What shall we say then? Shall we continue in sin that grace may abound? Certainly not! How shall we who died to sin live any longer in it? Or do you not know that as many of us as were baptized into Christ Jesus were baptized into His death? Therefore we were buried with Him through baptism into death, that just as Christ was raised from the dead by the glory of the Father, even so we also should walk in newness of life.

[“Newness of life” describes not only the change to life with the risen Christ, in our salvation, but also describes the constant changes as we struggle with our faith, and grow in steadfastness and maturity in our faith, growing in ever-newness of Christian Character!]

And you, who once were alienated and enemies in your mind by wicked works yet now He has reconciled in the body of His flesh through death, to present you holy, and blameless, and above reproach in His sight – if indeed you continue in the faith, grounded and steadfast (not double-minded) and are not moved away from the hope of the gospel which you heard.

Colossians 1:21-23

APPLICATION

We have struggles, perhaps, from time to time, with unbelief, and then with continuing in the faith, in not getting moved away from the hope of the gospel of Jesus Christ as the tribulations, temptations and threats come against our flesh and souls. We must ask ourselves if we are going to have faith without works (James 2:26), if we are going to be zealous for good works (Titus 2:14), we, in order to live righteously and godly in the present age – our generation –(Titus 2:12), we will honor God with humility and worship, and hearing from him, and extending our faith in obedience. Or, Proverbs 19:3, “The foolishness of a man twists his way, and his heart frets against the Lord.” One or the other.
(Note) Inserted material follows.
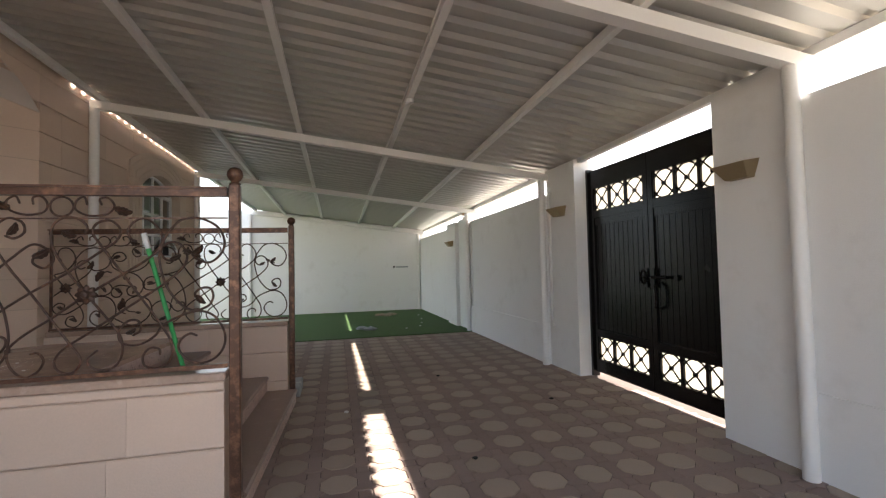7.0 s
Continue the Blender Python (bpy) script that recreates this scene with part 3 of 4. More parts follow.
    cylinder(bm, (0.55, 10.68, 3.85), (0.55, 10.70, 3.80), 0.008)
    tagged(part("ceiling_hook", bm, LAMP_BROWN), "small bare lamp hook on the porch ceiling", "hook")
    bm = bmesh.new()
    box(bm, 0.78, 0.80, 11.545, 11.572, 2.22, 2.33, 0.003)
    tagged(part("wall_clip", bm, CREAM), "small cream plastic clip on the porch wall", "clip")


build_porch()


def curl(bm, u, z, r, a0, m, turn=1, thick=0.009):
    """One raised scroll that tightens towards its eye."""
    pts = []
    for k in range(9):
        a, rr = a0 + turn * k * 0.62, r * (1 - 0.075 * k)
        pts.append((u + rr * math.cos(a), z + rr * math.sin(a)))
    tube(bm, [m @ Vector((p, -0.002, q)) for p, q in pts], [thick * f for f in (0.4, 0.8, 1, 1, 1, 1, 0.9, 0.8, 0.5)], 6)


def door_relief(bm, u0, u1, z0, z1, m, inner, style):
    """Moulded edge, stud rows and pressed ornament on one door panel; inner is the side of the meeting stile, +1 or -1."""
    for inset, t, h in ((0.0, 0.016, 0.020), (0.026, 0.007, 0.012)):
        a, b, c, d = u0 + inset, u1 - inset, z0 + inset, z1 - inset
        for p, q, r, w in ((a, b, c, c + t), (a, b, d - t, d), (a, a + t, c + t, d - t), (b - t, b, c + t, d - t)):
            prism(bm, [(p, r), (q, r), (q, w), (p, w)], -h, 0.0, m)
    cu, cz_ = (u0 + u1) / 2, (z0 + z1) / 2
    near = u1 if inner > 0 else u0
    if style == "middle":
        cz_ = z0 + 0.53 * (z1 - z0)
        for r, thick in ((0.085, 0.013), (0.052, 0.009)):
            ring = [(cu + r * 0.62 * math.cos(k / 20 * 2 * math.pi), cz_ + r * math.sin(k / 20 * 2 * math.pi)) for k in range(21)]
            tube(bm, [m @ Vector((u, -0.005, z)) for u, z in ring], thick, 6)
        for sx in (-1, 1):
            for sz in (-1, 1):
                curl(bm, cu + sx * 0.105, cz_ + sz * 0.055, 0.046, 1.57 * (1 - sx), m, sx * sz, 0.013)
                curl(bm, cu + sx * 0.055, cz_ + sz * 0.135, 0.040, 1.57 * (1 + sx), m, -sx * sz, 0.012)
                curl(bm, cu + sx * 0.145, cz_ + sz * 0.140, 0.030, 0.8, m, sx * sz, 0.010)
        for z, sz in ((z1 - 0.075, -1), (z0 + 0.075, 1)):
            for k in range(4):
                curl(bm, near - inner * (0.070 + 0.045 * k), z, 0.018, 1.57 * k, m, 1 if k % 2 else -1, 0.008)
            curl(bm, near - inner * 0.072, z + sz * 0.05, 0.020, 0.4, m, inner, 0.008)
    elif style == "upper":
        u = near - inner * 0.115
        for k in range(4):
            a = math.pi / 4 + k * math.pi / 2
            curl(bm, u + 0.045 * math.cos(a), cz_ + 0.075 + 0.055 * math.sin(a), 0.038, a + 1.2, m, 1 if k % 2 else -1, 0.012)
        tube(bm, [m @ Vector((u + inner * 0.07 * f, -0.004, cz_ + 0.01 + 0.02 * f * f)) for f in (-1, -0.5, 0, 0.5, 1)], [0.004, 0.010, 0.012, 0.010, 0.004], 6)
        curl(bm, u + inner * 0.02, cz_ - 0.10, 0.040, 0.5, m, inner, 0.011)
        curl(bm, u - inner * 0.05, cz_ - 0.13, 0.030, 2.2, m, -inner, 0.010)
    else:
        for i in range(-2, 3):
            for k in range(-2, 3):
                if abs(i) + abs(k) < 3:
                    curl(bm, cu + 0.052 * i, cz_ + 0.042 * k, 0.021, i + 2.0 * k, m, 1 if (i + k) % 2 else -1, 0.008)
    far = u0 + u1 - near
    rows = [(u0 + 0.05 + (u1 - u0 - 0.10) * k / 7, z) for k in range(8) for z in (z0 + 0.048, z1 - 0.048)]
    n = int((z1 - z0) / 0.09)
    rows += [(far + inner * 0.05, z0 + (z1 - z0) * (k + 0.5) / n) for k in range(n)]
    for u, z in rows:
        cylinder(bm, m @ Vector((u, 0, z)), m @ Vector((u, -0.011, z)), 0.010, 0.005, 8)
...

Each of us frequently faces tests of steadfastness in faith: Have we made a mistake of carefulness and been struggling with whether to admit it, own up to it, and accept responsibility for it? Have we made a mistake based on anger, greed, lust or arrogance – a knowing and intentional sin – and been struggling with whether to admit it, own up to it, and accept responsibility for it? Have we allowed (James 1:14-15) our own desires of flesh and soul to fester and entice us away to sin and death, without preemptively (Romans 6:1-2) denying ungodliness and worldly lusts (Titus 2:11) and taking those desires and temptations to the foot of the Cross and asking God to remove them from us, from our sight? Have we lied to cover up our mistakes of carelessness and intentional sin (Proverbs 13:5)? Have we nurtured lust in our heart that was adultery – physical, emotional, or spiritual – itself? Have we done any or all these things – or one or more of a myriad of others – without stopping them preemptively or repenting afterwards (John 1:9)? The question really asked is this: (Romans 6:4), Are we – you and me – truly walking in newness of life. Are we ourselves, and other people, and God, noticing that from day to day, from glory to glory, we are not the same today as we were yesterday, we are changed, walking each day in the certainty of our redemption, and in extended faith that we will deal with issues of sin in our lives from a place of stableness, single-mindedness as to the word and will of God, being grounded and steadfast in our faith? It is a struggle, and neither I nor you, nor other Christians are immune from the struggle. It is a struggle for steadfastness in the faith as we mature in our Christian Character into the fullness of Jesus Christ Himself . The admonition is from the song we sang today, and often sing, “trading my sorrows, shame, sickness and pain – in the Glory of the Lord!“. That admonition is also in Hebrews 6:12: Do not become sluggish but imitate those – not King Ahaziah – who through faith and patience inherit the promises of God!

Amen

All these things are examples of struggles of being steadfast, grounded, stable in our faith – which, James 1:5, is wisdom for life! This comes from drawing night unto the Lord, into His Presence, knowing He will draw nigh unto us and guide us in His Wise Counsel, His Wisdom!